We don't need a new name, as long as no humans get involved

If we like, we can do this git rebase -i directly with branch-A itself. The result would be:

               K'--L   [abandoned]
              /
          I--J--L'  <-- branch-A (HEAD)
         /
...--G--H   <-- common-starting-point
         \
          K   <-- branch-B

We could then use git push --force or equivalent to demand that the other Git drop its commits L and K' and make its name branch-A point to commit L'. Assuming they obey—they could refuse—we now have their branch-A moved.

The only real problem here is that some pesky human might have copied their branch-A to yet another Git repository. That human might expect their copy of branch-A to move only in a normal forward add-new-commits direction. That's the real reason to use a different branch name: to avoid confusing humans who have expectations about branch names.

If there are no humans to confuse here, or if all other humans know in advance that this might happen, feel free to rewind and force-push existing branch names.

There's one other advantage to the new-name method

Suppose, in the process of copying your commits while dropping the other guy's, you make a mistake.

If you do this with your own name branch-A, it becomes hard to find your original series of commits. Git has some tricks (git reflog) to help out here, but they are more for emergencies than everyday use. I find that it is a lot better to make the new name and then do the rebase. If something goes wrong, I still have the old name, from which I can easily find all the old commits in the right order.
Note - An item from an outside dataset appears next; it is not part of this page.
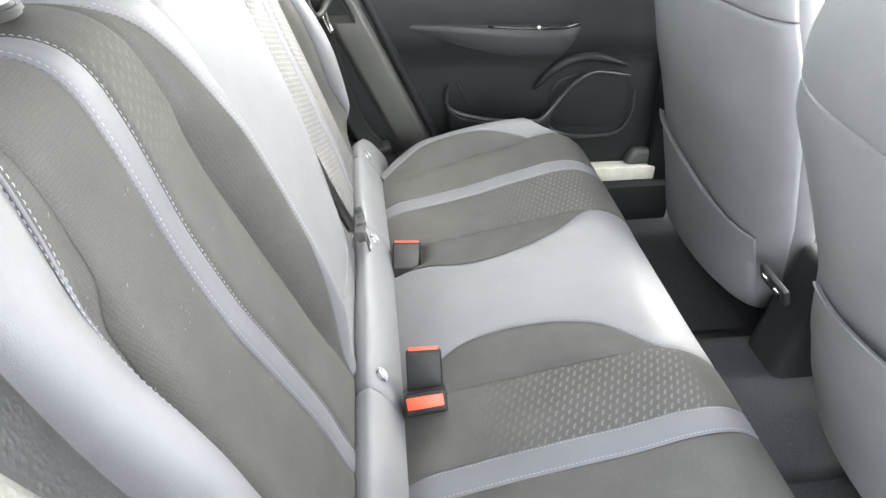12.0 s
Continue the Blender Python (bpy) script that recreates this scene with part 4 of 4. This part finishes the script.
# ---- middle seat belt lying on the backrest ----
def middle_belt():
    t = thing("middle_seat_belt", "black webbing seat belt hanging over the middle backrest with tongue", "seat belt", "rear seat belts", (-0.03, 0.13, 0.47))
    pts = [back_point(0.168, 1.03, 0.006), back_point(0.167, 0.985, 0.006), back_point(0.166, 0.95, 0.006), back_point(0.165, 0.9, 0.005), back_point(0.167, 0.8, 0.004), back_point(0.165, 0.7, 0.004), back_point(0.160, 0.6, 0.005),
           back_point(0.152, 0.52, 0.010), back_point(0.145, 0.462, 0.016), back_point(0.144, 0.445, 0.018)]
    strap("webbing", pts, 0.0465, 0.0014, WEB, t, "", (0, 1, 0.03), 90, lambda v: 0.0006 * step(0.42, 0.62, v) * (1 - step(0.88, 0.97, v)))
    lower = [back_point(0.144, 0.447, 0.012), back_point(0.152, 0.52, 0.005), back_point(0.160, 0.6, 0.002), back_point(0.164, 0.7, 0.001)]
    strap("return_webbing", lower, 0.0455, 0.0014, WEB, t, "", (0, 1, 0.03), 40)
    m = Matrix.Translation((-0.020, 0.1325, 0.460)) @ pose(0, 0, 0, -4, -16, 0)
    # cover: a moulded tray with raised ends, cut from an outline across and up (in millimetres)
    outline = [(-36, -14), (-27, -15.5), (8, -13.5), (27, -10.5), (34, -5), (37, 5), (37, 17), (33, 21.5), (28.5, 19), (29, 9), (25, 3.5), (9, 0.5), (7, 3.5), (2.5, 3), (0.5, -0.5), (-23, -3.5), (-25.5, 1), (-26, 11), (-29, 15.5), (-36, 15.5), (-40, 10), (-40, -7)]
    bm = bmesh.new()
    low = bm.faces.new([bm.verts.new((-0.006, y / 1000, z / 1000)) for y, z in outline])
    grown = bmesh.ops.extrude_face_region(bm, geom=[low])
    for v in grown["geom"]:
        if isinstance(v, bmesh.types.BMVert):
            v.co.x += 0.0135
            v.co.z *= 0.94
    bmesh.ops.bevel(bm, geom=bm.edges[:], offset=0.0017, segments=2, profile=0.6, affect="EDGES")
    bm.transform(m)
    part("tongue_cover", bm, GUNMETAL, t, "grey plastic tongue cover", True, 50)
    part("stop", drum(0.003, 0.0026, 0.004, m @ pose(0.0078, 0.005, -0.001, 0, 90), 0.001, 14), BUCKLE, t, "small black belt stop")
    # slotted metal tongue below it
    w = 0.0125
    plate = m @ pose(0.004, 0.003, 0.004, -3, 3, 0)
    bm = bmesh.new()
    out = [(-w, -0.006), (w, -0.006), (w, -0.052), (w - 0.004, -0.058), (-w + 0.004, -0.058), (-w, -0.052)]
    hole = [(-w + 0.005, -0.02), (w - 0.005, -0.02), (w - 0.005, -0.046), (w - 0.006, -0.048), (-w + 0.006, -0.048), (-w + 0.005, -0.046)]
    layers = []
    for x in (-0.0012, 0.0012):
        layers.append(([bm.verts.new((x, a, b)) for a, b in out], [bm.verts.new((x, a, b)) for a, b in hole]))
    (o0, h0), (o1, h1) = layers
    n = 6
    for i in range(n):
        j = (i + 1) % n
        bm.faces.new((o0[i], o0[j], h0[j], h0[i]))
        bm.faces.new((o1[i], h1[i], h1[j], o1[j]))
        bm.faces.new((o0[i], o1[i], o1[j], o0[j]))
        bm.faces.new((h0[i], h0[j], h1[j], h1[i]))
    bm.transform(plate)
    part("tongue", bm, GUNMETAL, t, "slotted metal tongue", True, 30)
    part("tongue_edge", block((0.0034, 0.014, 0.004), plate @ pose(0.0004, 0, -0.0515), 0.001), STEEL, t, "bright worn edge of the tongue")


middle_belt()


def outer_belt(s):
    t = thing("outer_seat_belt", "black webbing seat belt hanging beside the outer backrest", "seat belt", "rear seat belts", (-0.08, s * 0.56, 0.7))
    o = 0.0 if s > 0 else 0.075
    pts = [(-0.46, s * 0.60, 1.10), (-0.36, s * 0.585, 1.04), (-0.285, s * (0.575 + o), 1.005), (-0.240, s * (0.577 + o), 0.965), (-0.205, s * (0.580 + o), 0.92), (-0.165, s * (0.583 + o), 0.83), (-0.105, s * (0.59 + o), 0.72)]
    strap("upper_webbing", pts, 0.046, 0.0014, WEB, t, "", [(0.2, s * 0.9, 0.2), (0.3, s * 0.8, 0.3), (0.6, s * 0.55, 0.5), (0.75, s * 0.45, 0.4), (0.8, s * 0.45, 0.35), (0.75, s * 0.5, 0.3), (0.6, s * 0.7, 0.2)], 60)
    pts = [(-0.105, s * (0.59 + o), 0.72), (-0.08, s * 0.628, 0.62), (-0.055, s * 0.638, 0.50), (-0.02, s * 0.645, 0.40), (0.02, s * 0.645, 0.34)]
    strap("lower_webbing", pts, 0.046, 0.0014, WEB, t, "", (0.6, s * 0.5, 0.2), 40)
    # hooked tongue cover and a two-pronged steel tongue
    k = 0.075 if s < 0 else -0.002
    hook = smooth_path([(-0.108, s * (0.548 + k), 0.728), (-0.100, s * (0.550 + k), 0.708), (-0.090, s * (0.562 + k), 0.694), (-0.080, s * (0.582 + k), 0.694), (-0.072, s * (0.60 + k), 0.704), (-0.066, s * (0.612 + k), 0.712)], 24)
    va, fa = tube(hook, [0.009 - 0.002 * math.sin(math.pi * i / 24) for i in range(25)], 12)
    mesh_object("tongue_cover", va, fa, BUCKLE, t, "black plastic tongue cover")
    part("cover_lug", block((0.014, 0.016, 0.024), pose(-0.108, s * (0.548 + k), 0.732, s * 12, -18, 0), 0.005, 3), BUCKLE, t)
    loop = smooth_path([(-0.080, s * (0.580 + k), 0.692), (-0.068, s * (0.583 + k), 0.662), (-0.064, s * (0.588 + k), 0.652), (-0.062, s * (0.598 + k), 0.653), (-0.066, s * (0.602 + k), 0.664), (-0.074, s * (0.600 + k), 0.698)], 24)
    va, fa = tube(loop, 0.0028, 10)
    mesh_object("tongue", va, fa, CHROME, t, "bright steel tongue")


outer_belt(1)
outer_belt(-1)


# ---- buckles ----
def buckle(base, top, across, depth, label, wide=0.054, plate=BUCKLE):
    """A buckle whose long axis runs from base to top; across is its width direction."""
    base, top, across = Vector(base), Vector(top), Vector(across).normalized()
    axis = (top - base).normalized()
    across = (across - axis * across.dot(axis)).normalized()
    face = across.cross(axis)
    length = (top - base).length
    m = Matrix(((across[0], face[0], axis[0], base[0]), (across[1], face[1], axis[1], base[1]), (across[2], face[2], axis[2], base[2]), (0, 0, 0, 1)))
    t = thing("belt_buckle", label, "belt buckle", "rear belt buckles", base)
    part("housing", block((wide, depth, length + 0.012), m @ pose(0, 0, length / 2 - 0.006), 0.005, 3, (0.97, 0.92)), BUCKLE, t)
    part("release_button", block((wide - 0.010, depth * 0.55, 0.005), m @ pose(0, depth * 0.12, length + 0.0004), 0.002), RED, t, "orange-red release button")
    part("face_plate", block((0.046, 0.002, length * 0.8), m @ pose(0, depth * 0.485, length * 0.52), 0.0008), plate, t)
    part("slot", block((0.032, depth * 0.14, 0.002), m @ pose(0, -depth * 0.28, length + 0.0001), 0.0005), SEAM, t)


buckle((0.060, 0.149, 0.334), (0.064, 0.188, 0.376), (1, -0.1, 0.05), 0.026, "black seat belt buckle with orange-red button standing in the cushion", 0.056, FACE_GLARE)
buckle((0.066, -0.178, 0.360), (0.066, -0.135, 0.418), (1, 0, 0.1), 0.024, "black seat belt buckle with orange-red button standing upright")
buckle((0.066, -0.185, 0.365), (0.062, -0.218, 0.392), (-1, 0, -0.13), 0.031, "black seat belt buckle with orange-red button leaning outwards", 0.062)


# ---- front seats ----
def front_seat(s):
    c = 0.365 if s > 0 else -0.345
    t = thing("front_seat", "grey leatherette front seat with map pocket on its back", "car seat", "front seats", (0.8, c, 0.05))
    rear = curve([(0.16, 0.775), (0.25, 0.75), (0.43, 0.702), (0.62, 0.642), (0.8, 0.595), (0.9, 0.585), (0.99, 0.605)]) if s > 0 else \
        curve([(0.16, 0.775), (0.24, 0.745), (0.30, 0.715), (0.49, 0.65), (0.64, 0.585), (0.754, 0.528), (0.86, 0.49), (0.93, 0.48), (0.99, 0.50)])
    lean = rear(0.95) - 0.53
    half = curve([(0.16, 0.215), (0.24, 0.245), (0.42, 0.268), (0.6, 0.272), (0.75, 0.268), (0.86, 0.235), (0.93, 0.20), (0.99, 0.13)])
    if s < 0:
        half = curve([(0.16, 0.235), (0.24, 0.275), (0.36, 0.298), (0.5, 0.282), (0.6, 0.292), (0.75, 0.298), (0.86, 0.26), (0.93, 0.22), (0.99, 0.14)])
    thick = curve([(0.16, 0.12), (0.24, 0.15), (0.6, 0.16), (0.86, 0.12), (0.99, 0.06)])

    def surf(y, w):
        q = min(1.0, abs(y - c) / half(w))
        hollow = 0.012 * (1 - q * q) * step(0.2, 0.32, w) * (1 - step(0.5, 0.64, w))
        return Vector((rear(w) + thick(w) * 0.55 * (1 - math.sqrt(max(0, 1 - q ** 3.2))) + hollow, y, w))
    panel("back_cover", surf, lambda w: c - half(w), lambda w: c + half(w), 0.17, 0.80, 40, 60, LEATHER, t, "smooth grey leatherette back", 0.002, 0.004, None, True, True)
    panel("upper_cover", surf, lambda w: c - half(w), lambda w: c + half(w), 0.803, 0.985, 40, 24, LEATHER, t, "grey leatherette shoulder panel", 0.002, 0.004, None, True, True)
    # front half of the backrest
    rings = []
    for i in range(31):
        w = 0.165 + 0.82 * i / 30
        ring = []
        for j in range(28):
            q = 2 * math.pi * j / 28
            cx, sy = math.cos(q), math.sin(q)
            e = lambda v: math.copysign(abs(v) ** 0.6, v)
            ring.append(Vector((rear(w) + thick(w) * 0.62 + 0.4 * thick(w) * e(cx) + 0.012, c + (half(w) - 0.003) * e(sy), w)))
        rings.append(ring)
    loft("back_body", rings, LEATHER, t, "grey leatherette backrest")
    # map pocket
    top = lambda y: (0.44 if s > 0 else 0.55) - 0.07 * step(-0.24, 0.24, s * (c - y))
    verts = []
    nu, nv = 26, 18
    for j in range(nv + 1):
        for i in range(nu + 1):
            y = c + (-1 + 2 * i / nu) * 0.225
            w = 0.19 + (top(y) - 0.19) * j / nv
            p = surf(y, w)
            puff = 0.008 + 0.010 * math.sin(math.pi * i / nu)
            verts.append(p + Vector((-puff, 0, 0)))
    faces = [(j * (nu + 1) + i, (j + 1) * (nu + 1) + i, (j + 1) * (nu + 1) + i + 1, j * (nu + 1) + i + 1) for j in range(nv) for i in range(nu)]
    verts, faces = solid(verts, faces, 0.006, (1, 0, 0))
    mesh_object("map_pocket", verts, faces, LEATHER, t, "grey leatherette map pocket", sharp=60)
    lip = [surf(c + (-1 + 2 * i / 30) * 0.225, top(c + (-1 + 2 * i / 30) * 0.225)) + Vector((-0.012 - 0.01 * math.sin(math.pi * i / 30), 0, 0.002)) for i in range(31)]
    va, fa = tube(lip, 0.0026, 8)
    mesh_object("pocket_edge", va, fa, LEATHER, t, "grey piping along the pocket")
    # seat base and headrest
    part("seat_cushion", block((0.50, 0.50, 0.14), pose(1.10, c, 0.31), 0.05, 4), LEATHER, t)
    part("seat_frame", block((0.42, 0.40, 0.14), pose(1.10, c, 0.17), 0.01), TRIM, t, "black seat frame")
    prof = [(0.50, 0.99), (0.60, 0.985), (0.63, 1.06), (0.60, 1.16), (0.54, 1.17), (0.50, 1.10)]
    prof = [(x + lean, z) for x, z in prof]
    sf = profile_surface(prof, c, 0.12, 0.35)
    panel("headrest_cover", sf, lambda w: c - 0.119, lambda w: c + 0.119, 0, 0.9999, 24, 60, LEATHER, t, "grey leatherette headrest", 0.0, 0.003, None, False, False)
    for k in (1, -1):
        end_cap("headrest_end", sf, c + k * 0.119, k, LEATHER, t)
        va, fa = tube([(0.575 + lean, c + k * 0.06, 0.95), (0.57 + lean, c + k * 0.06, 1.02)], 0.006, 12)
        mesh_object("headrest_post", va, fa, CHROME, t)


front_seat(1)
front_seat(-1)


# ---- centre console with charging ports ----
def console():
    t = thing("centre_console", "black plastic centre console with two charging ports", "console", "", (0.95, 0.02, 0.05))
    part("body", block((0.60, 0.12, 0.36), pose(1.064, 0.035, 0.223), 0.03, 4, (0.88, 0.9)), TRIM, t)
    face = pose(0.752, 0.046, 0.328, 0, -20, 0)
    part("port_panel", block((0.012, 0.088, 0.036), face @ pose(0, 0, 0.004), 0.004), TRIM, t, "black port panel")
    for y in (0.0205, -0.0205):
        port = part("port", block((0.006, 0.022, 0.014), face @ pose(-0.006, y, 0.004), 0.002), CHROME, t, "chrome-rimmed charging port")
        part("opening", block((0.006, 0.016, 0.007), face @ pose(-0.0072, y, 0.004), 0.001), SEAM, port)


console()

# wheel-arch lining and belt anchor covers at the bench ends
for s in (1, -1):
    def arch(u, v):
        x = -0.42 + 0.62 * v
        y = 0.50 + 0.23 * u
        z = 0.345 - 0.10 * step(-0.05, 0.2, x) - 0.02 * u - 0.05 * (1 - step(0.56, 0.63, y)) + 0.12 * step(0.0, -0.3, x) * step(0.6, 0.64, y)
        return Vector((x, s * y, z))
    a, b = sheet(12, 24, arch)
    a, b = solid(a, b, 0.25, (0, 0, -1))
    tagged(mesh_object("trim_wheel_arch" if s > 0 else "trim_wheel_arch_near", a, b, TRIM, sharp=60), "black plastic wheel arch lining beside the bench", "trim", "", "structure")
    t = thing("belt_anchor_cover", "black plastic seat belt anchor cover beside the bench", "belt anchor", "belt anchor covers", (0.03, s * 0.64, 0.34))
    part("cover", block((0.07, 0.04, 0.02), pose(0.02, s * 0.65, 0.334, 0, -8, s * 10), 0.006, 3), BUCKLE, t)
    for k in range(4):
        part("rib", block((0.036, 0.0025, 0.002), pose(0.02, s * 0.65 + (k - 1.5) * 0.006, 0.3445, 0, -8, s * 10), 0.0005), BUCKLE, t)


# ---- seen small through the rear window ----
def distant_sign():
    t = thing("street_sign", "small blue and white sign on a grey pole behind the car", "sign", "", (-8.05, 2.68, -0.28))
    part("pole", drum(0.03, 0.03, 2.9, pose(-8.06, 2.68, 1.17), 0, 16), STEEL, t, "grey steel pole")
    part("board", block((0.03, 0.29, 0.36), pose(-8.0, 2.68, 2.32), 0.006), SIGN_BLUE, t, "blue sign board")
    part("white_band", block((0.008, 0.27, 0.12), pose(-7.985, 2.68, 2.40), 0.002), WHITE, t)


distant_sign()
For private branch names where it is OK to force-push, I sometimes change the order a bit. Rather than:

git checkout neo-A branch-A
git rebase -i <start-point>

I do:

git branch branch-A.0
git rebase -i <start-point>

and now if something goes wrong, I have the name branch-A.0 to remember the original commits. I'll keep multiple "old versions of branch" around sometimes:

git branch branch-A.1
git rebase -i ...
git branch branch-A.2
git rebase -i ...

until I have the "right" collection of commits. Each numbered name keeps track of each successive approximation to the "right commits".